Task description:
Each line containing the word "name" needs to be copied.

Data:

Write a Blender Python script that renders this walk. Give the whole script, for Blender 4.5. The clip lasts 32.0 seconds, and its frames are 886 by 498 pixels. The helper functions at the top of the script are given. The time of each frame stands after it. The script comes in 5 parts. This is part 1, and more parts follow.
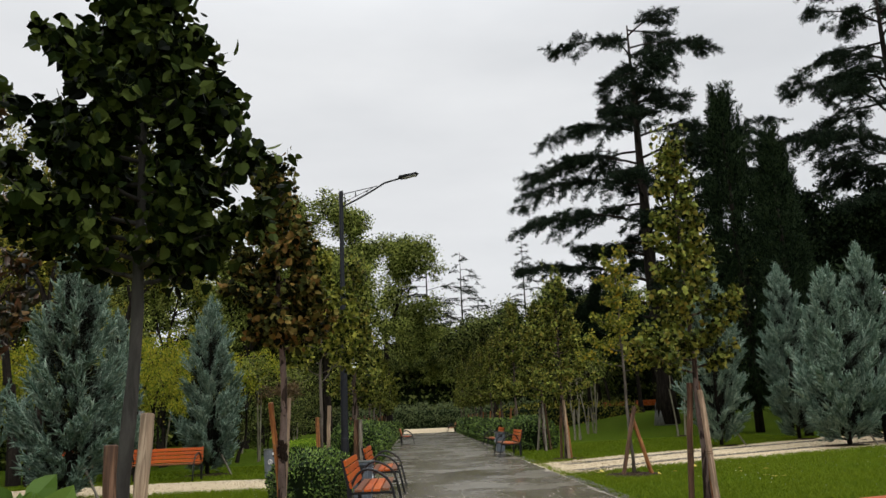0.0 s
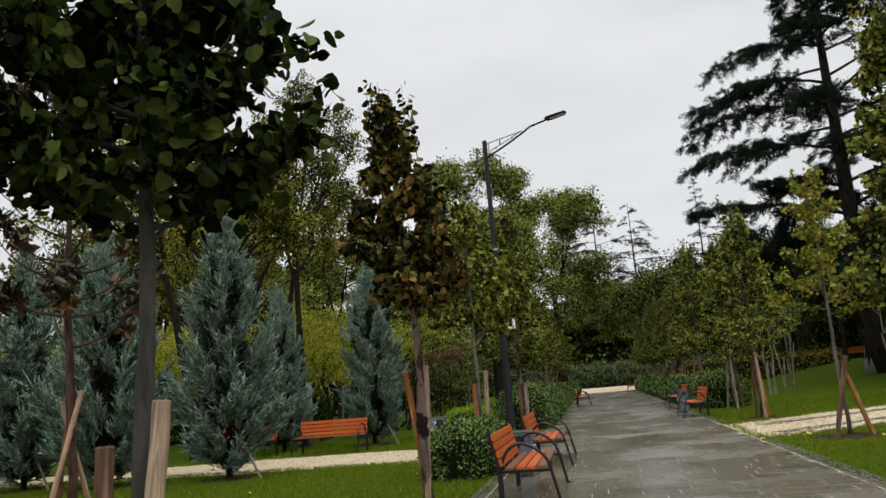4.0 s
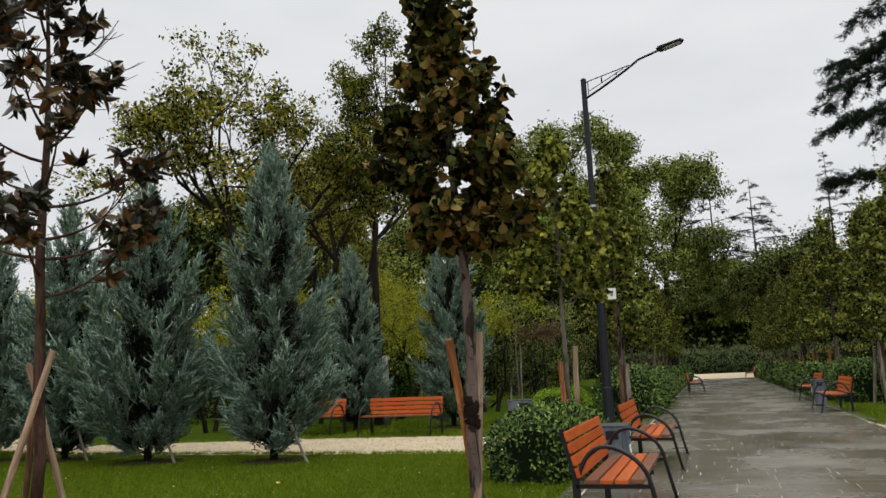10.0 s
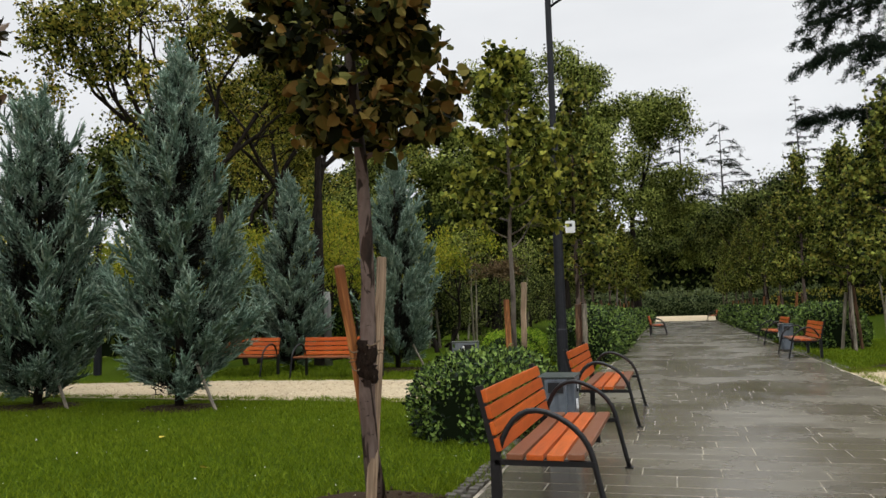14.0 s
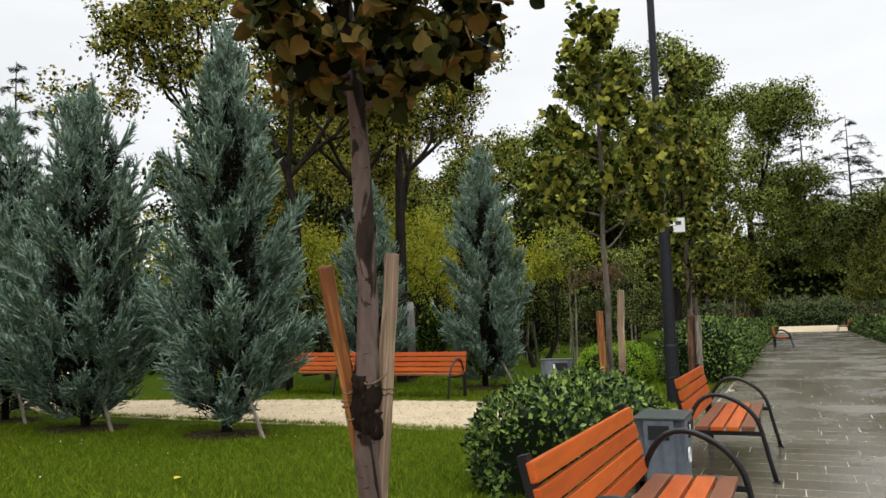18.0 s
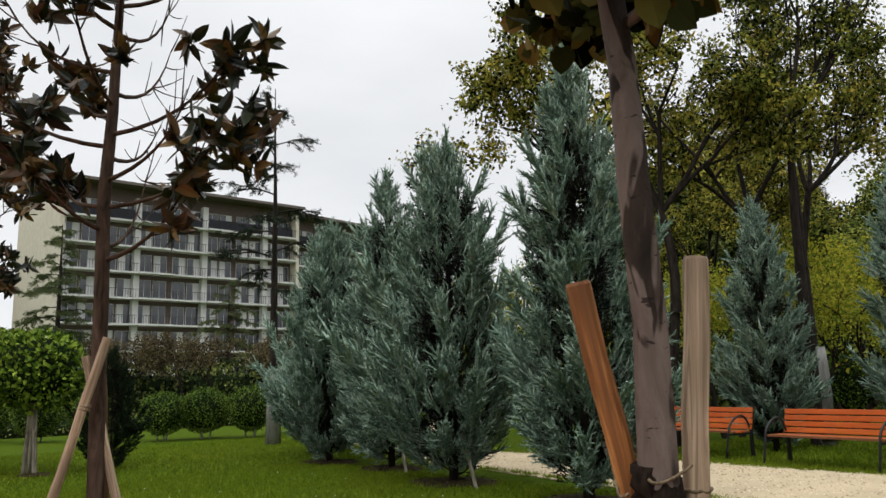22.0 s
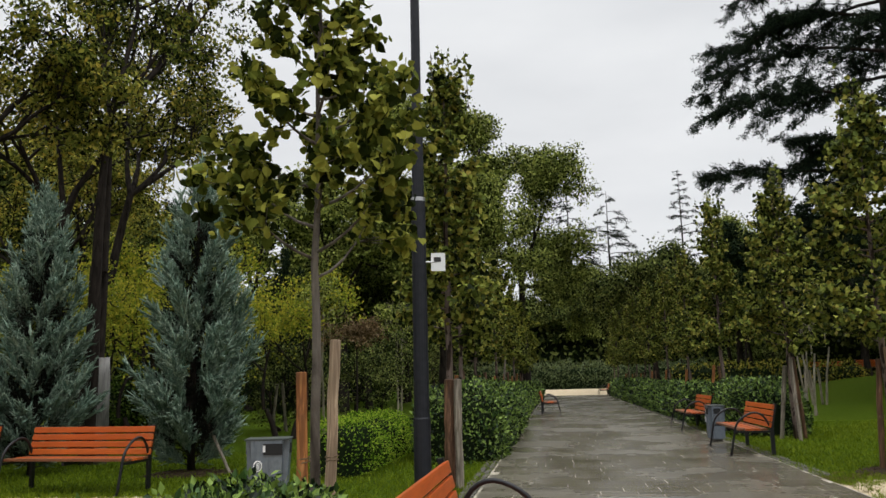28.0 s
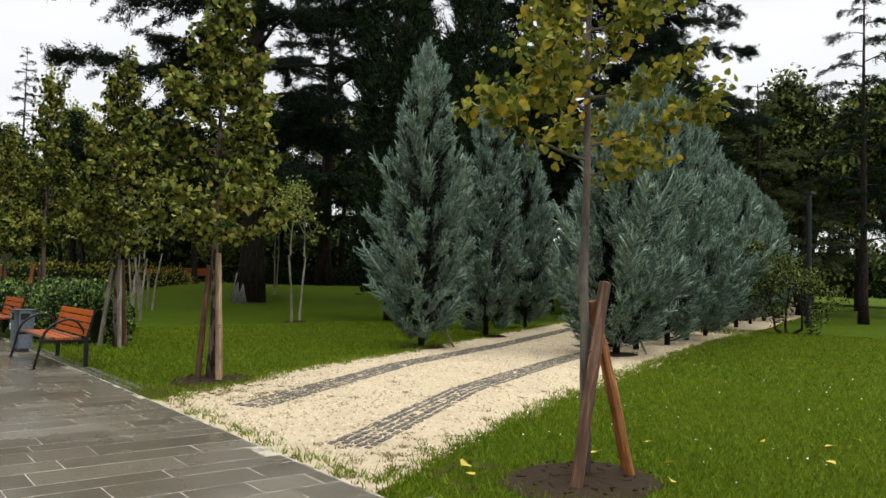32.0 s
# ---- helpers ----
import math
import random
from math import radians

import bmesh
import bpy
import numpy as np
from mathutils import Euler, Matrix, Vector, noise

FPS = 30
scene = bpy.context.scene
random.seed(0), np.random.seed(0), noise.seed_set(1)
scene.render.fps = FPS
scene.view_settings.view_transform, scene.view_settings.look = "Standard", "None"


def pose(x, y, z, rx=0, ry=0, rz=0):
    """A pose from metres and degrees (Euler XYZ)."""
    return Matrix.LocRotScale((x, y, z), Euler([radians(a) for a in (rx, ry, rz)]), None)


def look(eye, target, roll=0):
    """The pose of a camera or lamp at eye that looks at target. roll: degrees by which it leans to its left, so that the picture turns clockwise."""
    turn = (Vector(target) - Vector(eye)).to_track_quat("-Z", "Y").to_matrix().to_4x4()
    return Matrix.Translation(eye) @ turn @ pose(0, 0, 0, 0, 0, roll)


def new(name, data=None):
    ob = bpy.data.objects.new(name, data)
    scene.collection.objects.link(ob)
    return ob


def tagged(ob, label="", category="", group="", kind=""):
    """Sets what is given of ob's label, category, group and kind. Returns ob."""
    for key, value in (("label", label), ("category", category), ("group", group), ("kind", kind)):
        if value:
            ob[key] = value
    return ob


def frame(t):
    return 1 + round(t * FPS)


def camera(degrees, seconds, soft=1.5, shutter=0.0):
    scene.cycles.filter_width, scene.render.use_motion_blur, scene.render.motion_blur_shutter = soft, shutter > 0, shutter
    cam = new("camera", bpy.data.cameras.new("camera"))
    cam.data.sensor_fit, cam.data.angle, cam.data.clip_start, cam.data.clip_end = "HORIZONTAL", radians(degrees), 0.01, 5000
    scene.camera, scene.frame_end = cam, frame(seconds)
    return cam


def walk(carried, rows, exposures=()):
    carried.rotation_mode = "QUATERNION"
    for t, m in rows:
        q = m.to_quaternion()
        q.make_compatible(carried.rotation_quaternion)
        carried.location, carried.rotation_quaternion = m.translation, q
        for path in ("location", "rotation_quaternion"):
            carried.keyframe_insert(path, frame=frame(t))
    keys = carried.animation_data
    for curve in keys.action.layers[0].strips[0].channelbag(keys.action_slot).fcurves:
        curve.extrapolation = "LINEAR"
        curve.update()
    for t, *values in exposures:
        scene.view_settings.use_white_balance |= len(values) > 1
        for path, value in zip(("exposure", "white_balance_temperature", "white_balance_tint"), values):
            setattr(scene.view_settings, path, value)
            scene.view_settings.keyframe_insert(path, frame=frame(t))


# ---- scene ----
cam = camera(59.8, 32.0, soft=1.5)
PATH = [
    (0, (-3.609, -2.832, 1.357), (-3.335, -0.897, 1.781), -2.5),
    (0.5, (-3.644, -2.634, 1.348), (-3.442, -0.686, 1.754), -3.0),
    (1, (-3.56, -2.475, 1.347), (-3.407, -0.516, 1.717), -4.0),
    (1.5, (-3.421, -2.263, 1.352), (-3.385, -0.301, 1.736), -3.6),
    (2, (-3.425, -2.024, 1.364), (-3.402, -0.065, 1.762), -3.1),
    (2.5, (-3.402, -1.794, 1.359), (-3.407, 0.165, 1.76), -3.7),
    (3, (-3.295, -1.645, 1.373), (-3.39, 0.311, 1.779), -4.1),
    (3.5, (-3.177, -1.444, 1.408), (-3.31, 0.514, 1.793), -4.7),
    (5.5, (-3.138, -0.533, 1.348), (-3.394, 1.427, 1.657), -3.1),
    (6, (-3.109, -0.292, 1.36), (-3.376, 1.666, 1.67), -3.0),
    (6.5, (-3.16, -0.128, 1.315), (-3.447, 1.829, 1.609), -3.8),
    (7, (-3.059, 0.121, 1.323), (-3.436, 2.07, 1.568), -3.4),
    (7.5, (-2.99, 0.318, 1.313), (-3.398, 2.261, 1.554), -2.8),
    (8, (-3.006, 0.585, 1.36), (-3.391, 2.531, 1.616), -2.7),
    (8.5, (-2.994, 0.785, 1.338), (-3.391, 2.723, 1.637), -3.3),
    (9, (-2.91, 1.035, 1.344), (-3.322, 2.966, 1.664), -3.1),
    (9.5, (-2.935, 1.244, 1.329), (-3.359, 3.172, 1.65), -2.5),
    (10, (-3.01, 1.458, 1.34), (-3.452, 3.382, 1.659), -2.6),
    (10.5, (-3.036, 1.688, 1.317), (-3.597, 3.577, 1.661), -2.4),
    (11, (-3.068, 1.916, 1.31), (-3.718, 3.773, 1.664), -1.4),
    (11.5, (-3.151, 2.156, 1.292), (-3.787, 4.021, 1.635), -1.5),
    (12, (-3.147, 2.304, 1.276), (-3.778, 4.183, 1.544), -1.7),
    (12.5, (-3.076, 2.366, 1.284), (-3.7, 4.248, 1.544), -1.1),
    (13, (-2.9, 2.69, 1.319), (-3.406, 4.616, 1.508), -1.5),
    (13.5, (-2.876, 2.973, 1.312), (-3.249, 4.93, 1.488), -1.7),
    (15.5, (-2.881, 3.849, 1.326), (-3.301, 5.803, 1.405), -2.3),
    (16, (-2.87, 4.015, 1.377), (-3.402, 5.941, 1.454), -2.2),
    (16.5, (-2.79, 4.302, 1.351), (-3.415, 6.199, 1.45), -1.8),
    (17, (-2.823, 4.537, 1.333), (-3.423, 6.443, 1.432), -1.2),
    (17.5, (-2.88, 4.758, 1.33), (-3.461, 6.669, 1.437), -1.2),
    (18, (-2.887, 4.989, 1.356), (-3.524, 6.875, 1.55), -1.8),
    (18.5, (-2.817, 5.201, 1.352), (-3.549, 7.044, 1.614), -2.1),
    (19, (-2.911, 5.404, 1.347), (-3.65, 7.241, 1.628), -2.3),
    (19.5, (-2.961, 5.517, 1.344), (-3.685, 7.358, 1.636), -2.8),
    (20, (-2.956, 5.769, 1.337), (-3.686, 7.608, 1.627), -2.6),
    (20.5, (-2.926, 5.969, 1.35), (-3.735, 7.774, 1.646), -2.0),
    (21, (-3.06, 6.143, 1.343), (-3.989, 7.886, 1.653), -2.1),
    (21.5, (-3.154, 6.237, 1.345), (-4.318, 7.833, 1.658), -2.4),
    (22, (-3.174, 6.413, 1.359), (-4.633, 7.736, 1.708), -1.6),
    (22.5, (-3.143, 6.496, 1.35), (-4.74, 7.658, 1.663), -1.9),
    (23, (-3.229, 6.576, 1.336), (-4.813, 7.775, 1.561), -2.1),
    (23.5, (-3.345, 6.636, 1.349), (-4.722, 8.07, 1.567), -1.4),
    (24, (-3.344, 6.693, 1.344), (-4.263, 8.456, 1.557), -2.1),
    (24.5, (-3.253, 6.896, 1.354), (-3.915, 8.762, 1.633), -1.7),
    (25, (-3.096, 7.083, 1.369), (-3.697, 8.964, 1.687), -0.3),
    (25.5, (-3.071, 7.324, 1.348), (-3.427, 9.267, 1.66), -0.6),
    (26, (-3.049, 7.544, 1.34), (-3.162, 9.516, 1.657), -1.1),
    (26.5, (-2.92, 7.683, 1.367), (-2.991, 9.657, 1.684), -1.4),
    (28.5, (-2.652, 8.53, 1.376), (-2.74, 10.497, 1.731), -1.3),
    (29, (-2.514, 8.73, 1.406), (-2.428, 10.684, 1.825), -1.2),
    (29.5, (-2.434, 8.888, 1.396), (-1.876, 10.766, 1.797), -2.0),
    (30, (-2.391, 9.036, 1.368), (-1.448, 10.77, 1.692), -1.5),
    (30.5, (-2.315, 9.204, 1.356), (-1.237, 10.879, 1.537), -0.4),
    (31, (-2.157, 9.404, 1.356), (-1.012, 11.039, 1.482), 0.4),
    (31.5, (-2.053, 9.669, 1.342), (-0.748, 11.18, 1.453), 0.7),
    (32, (-2.012, 9.927, 1.338), (-0.63, 11.369, 1.429), 1.4),
]
walk(cam, [(t, look(eye, target, roll)) for t, eye, target, roll in PATH], [(0.0, 0.0), (3.0, -0.02), (8.0, 0.05), (10.0, -0.02), (13.0, 0.06), (16.0, 0.27), (18.0, 0.32), (19.5, 0.08), (22.0, 0.18), (24.0, 0.10), (25.0, 0.03), (26.0, 0.08), (29.0, 0.0), (30.0, -0.03), (31.0, 0.24), (32.0, 0.30)])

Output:
def new(name, data=None):
    ob = bpy.data.objects.new(name, data)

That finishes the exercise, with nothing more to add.